Below are highlights of their talk. For the full interview, read the transcript.
Jean asks Peter to discuss the concept of depth psychology.
Peter: You have to understand the meaning and impact of inner conflict. When you start to understand inner conflict, you'll see that, for instance, you might feel like you want to be a loving person and be loved by others, but at the same time, have a tendency to feel as if you're not loved or not really appreciated. And so, there's a conflict there.
Jean: What is the advantage to discovering your inner conflict?
Peter: You make it conscious. When we feel attacked or controlled or rejected, we’re bringing in our own feelings. We have to recognize our own participation, so we don’t get tangled up in those feelings. Being controlled in reality doesn’t mean you have to be triggered, or to remain silent and resentful. A lot of passive-aggressive behavior is a reaction to the feeling of being controlled.
Jean: What does it mean to represent yourself?
Peter: If you’re too passive you might remain silent and end up being resentful later. Then it bothers you that you were passive. You might also move into anger, which is also self-defeating. Maybe the boss really is a jerk. You have to figure out how to navigate that system.
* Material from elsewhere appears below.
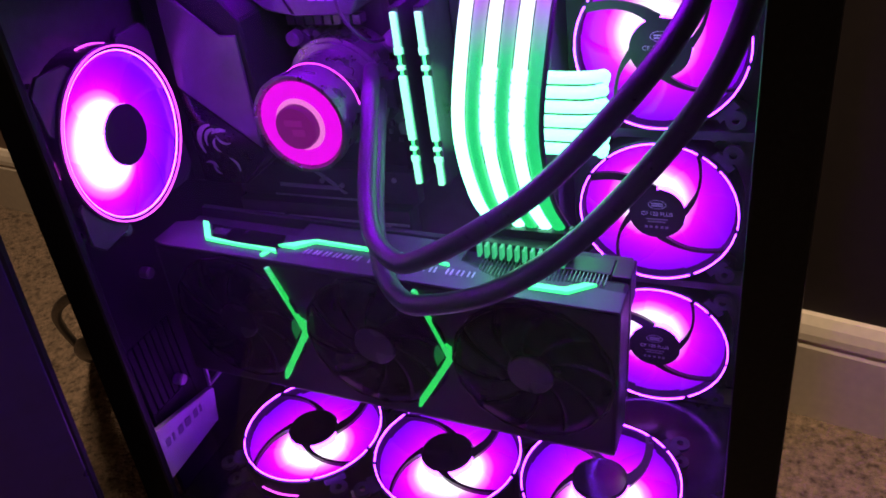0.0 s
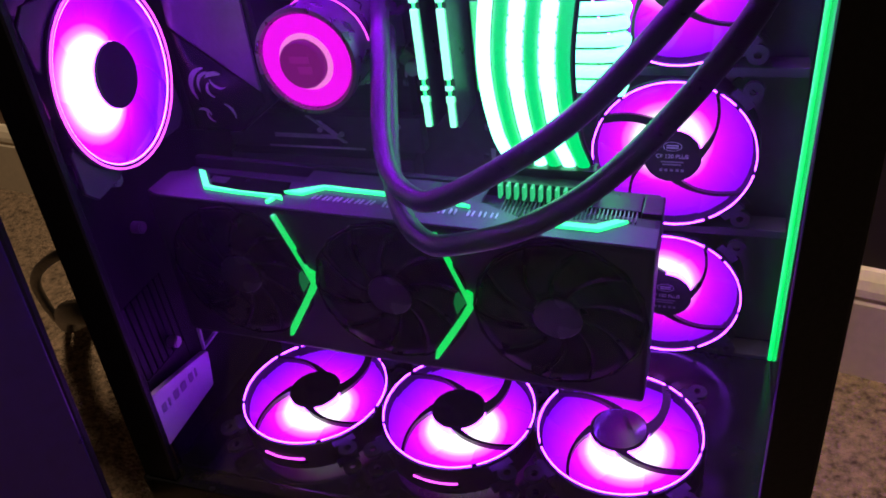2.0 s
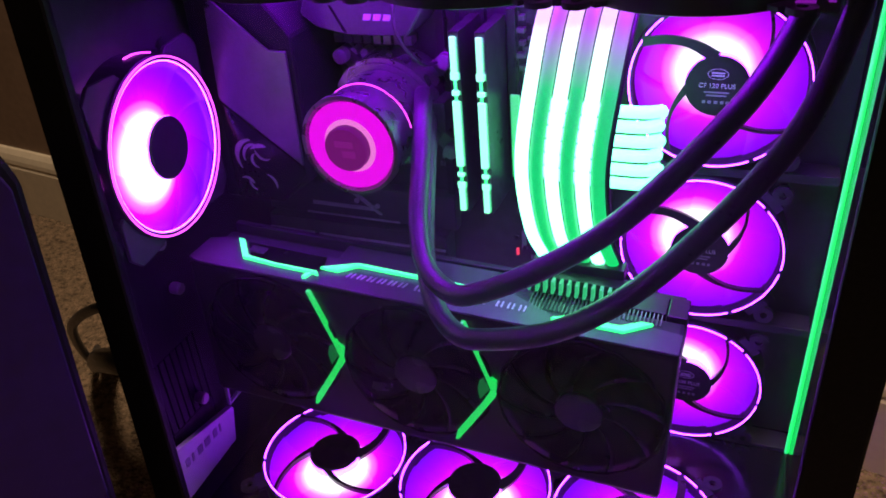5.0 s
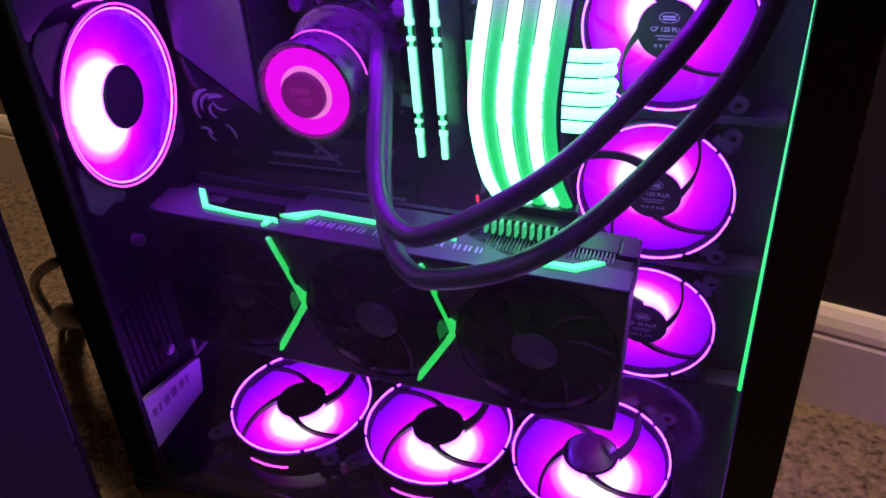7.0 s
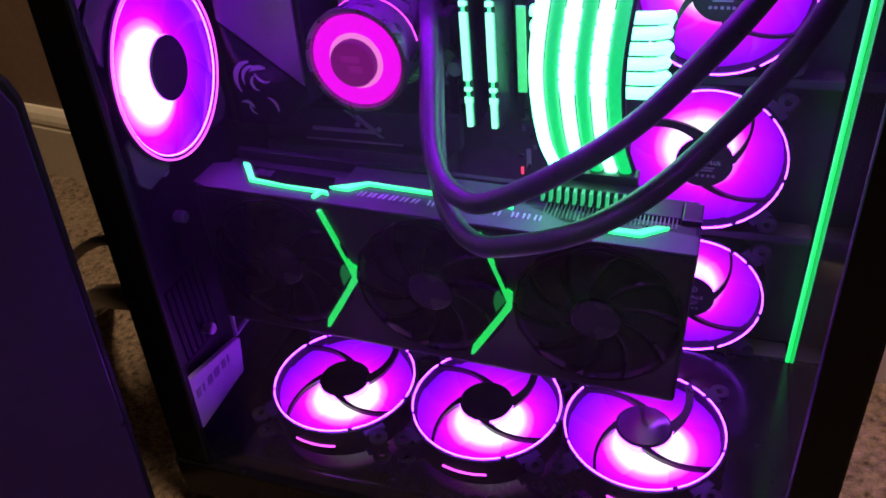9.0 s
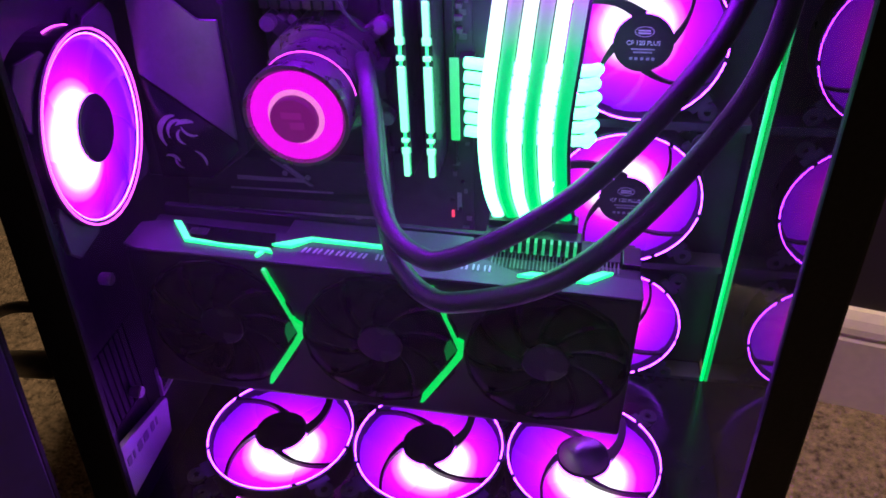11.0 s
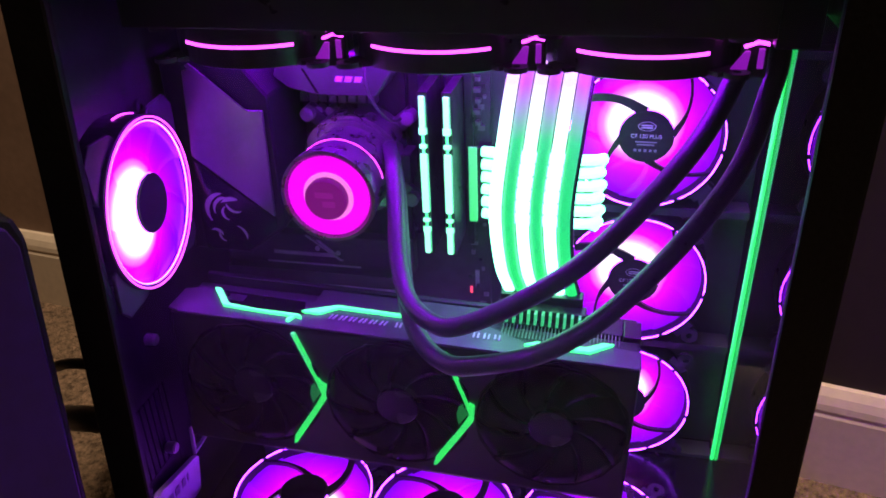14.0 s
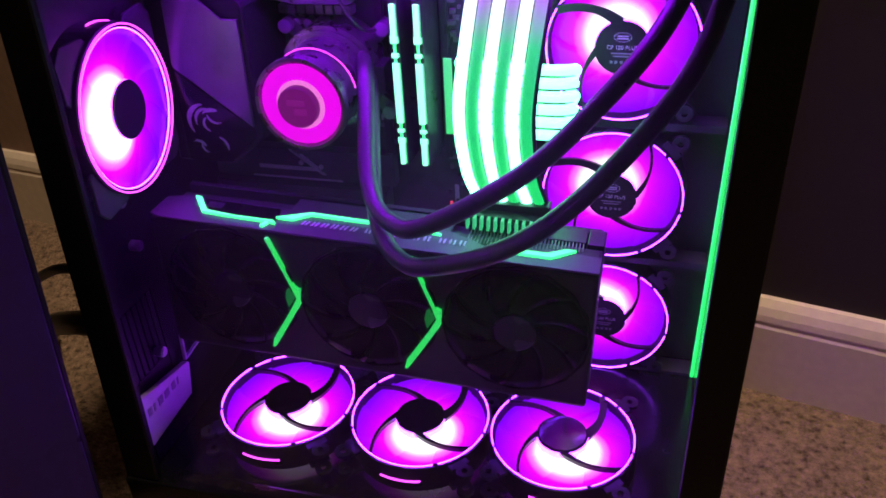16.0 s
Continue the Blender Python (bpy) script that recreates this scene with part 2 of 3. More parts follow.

Jean: You told us about your epiphany after finding the right therapist, the one who helped you find meaning in your life. Now you’re that kind of therapist. What does that feel like?
Peter: It’s wonderful work, but some therapists are triggered by the weight of their client’s passivity. It’s called countertransference, and the therapist has to clear it out of his or her system.
Jean: What’s your answer to the existence of objective reality? The ice caps really are melting, your boss really is a jerk.
Peter: Credit the reality, but take responsibility for your response.
Jean: Where does that passivity come from?
Peter: It comes from childhood. We were passive, depending on our parents for everything. Most people aren’t even aware of it as adults. The first objective reality is to connect with yourself. That’s where your strength will come from.
Jean: Then there’s the idea of being connected.
Peter: We want to be connected. That’s another polarity in life, connected vs disconnected.
Jean: With racial justice, we may not allow ourselves to feel good, because the people we care about aren’t feeling good. So instead we get angry.
Peter: Anger is a false way to try to feel strength. It's a desperate reaching out for strength, because anger can feel like strength. But it's really a third-rate kind of strength. And it's mostly a reaction to inner passivity. When we have too much inner passivity, we can be desperate for a feeling of strength. And sometimes the only strength we can feel is anger. It is the easiest sense of strength to access, but it's self-defeating. Anger poisons your own system
Jean: What does it mean to liberate ourselves from passivity?
Peter: We’re trying to liberate ourselves from negative emotions. We don’t have inner freedom because we get tangled up in this negativity.
Jean: So the antidote to the negativity is not to go positive, that would feel too unnatural, it is to achieve a balance.
Jean: Now tell us how to get in touch with your work.
Peter: Go to my website, which is WhyWeSuffer.com: Transformative Insights from Depth Psychology.
Psychotherapist Peter Michaelson is a former journalist and science writer who possesses a unique ability to render depth psychology into easily understood self-help information.
Peter spent the 1970s and early 1980s searching for answers to his own dissatisfaction and career setbacks. In 1985, he began doing weekly sessions with a psychotherapist who worked very deeply in the unconscious. In these sessions, he acquired the insight that resolved the inner conflicts that had been disrupting his life. In 1987, he obtained his Master’s degree in counseling from Antioch University in Ohio.
Since then, Peter has been using this unique psychotherapy with his own clients. He has now written eight books that discuss different aspects of this deep approach. These books examine the causes of low self-esteem, addictions, indecision, compulsions, loneliness, depression, failure, self-sabotage, and inner passivity. He lives in Ann Arbor, Michigan.
The views and opinions expressed in this or other blog posts at www.leadingconsciously.com are those of the guest author and do not necessarily reflect the official policy or position of Leading Consciously. Any content provided by our bloggers or authors are of their opinion, and are not intended to malign any religion, ethnic group, organization, company, individual, or anyone or anything.
Questions to ask yourself
Do any of these concepts resonate with you? Where do you see yourself?
If you could free yourself from negative emotions, what do you imagine you could accomplish?